NES

History

When Nintendo decided to launch their first one the faith in home consoles was destroyed by low quality games published for Atari. Their solution for recovering confidence was a marketing strategy, putting a “Nintendo approved” label in their games. Assuring that they where, supposedly, tested to find if their quality was acceptable and lacked inappropriate content.

While the first can be doubtful seeing some of the thing they licensed the second became one of the labels of Nintendo. Mainly in North America, the heavy self-censorship eliminated any reference to politics, religion, sex, drugs or anything similar, mutilating games like Maniac Mansion or hiding pieces of the game in a silly way. Crosses were changed for R.I.P., dialogs edited and statues covered.

To keep the things this way the console had a protection chip, a cartridge without the correct code would not be loaded, but it was easy to avoid and the unlicensed, and pirate, games appeared in big cuantities. Many of them where new games made without Nintendo’s approbation. Some where religious games, other where shooting additions to the not too big zapper games collection and many kept being published, and made, years after the death of the console.

The NES, which means Nintendo Entertainment System; or Famicom in the east, from family computer I think; was also the first console to get add-ons. Not just things like the light gun, the zapper; but a modem or a system to read floppy games, both limited to Japan. The Famicom Disk System offered a format cheaper than cartridges and that could keep savegames more easily. Some games where ported, some where created for it, a few hundreds in total, but the things didn’t end as it was wished.

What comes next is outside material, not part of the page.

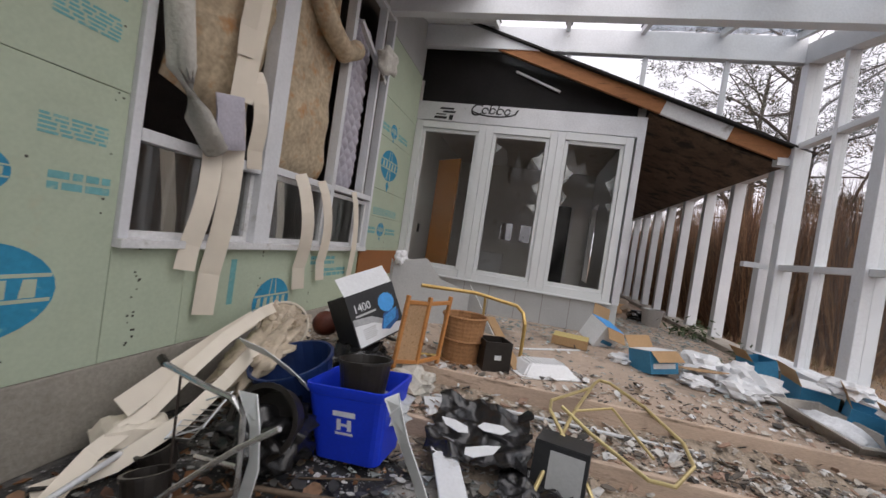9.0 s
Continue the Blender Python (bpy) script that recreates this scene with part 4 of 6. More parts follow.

Soon it was discovered how easy was to make pirate copies of the disk, the cartridges price lowered and also the disks couldn’t host the expansions some cartridges had.

Nintendo abandoned it, but another solution to the price appeared in America from another company. The Aladdin disk had all the main pieces of a cartridge, you just had to buy the game itself, a small memory storage to be put it in a slot of the thing and then put the complete cartridge in the console. Their games were not as good as the idea. In the end this console lived for years, got a horde of games, many of which, like the Atari ones, are little more than electronic toys; and marked the way to be imitated by the next consoles. And allowed Nintendo to start a career that spawned some of the worst and the best games and game related things.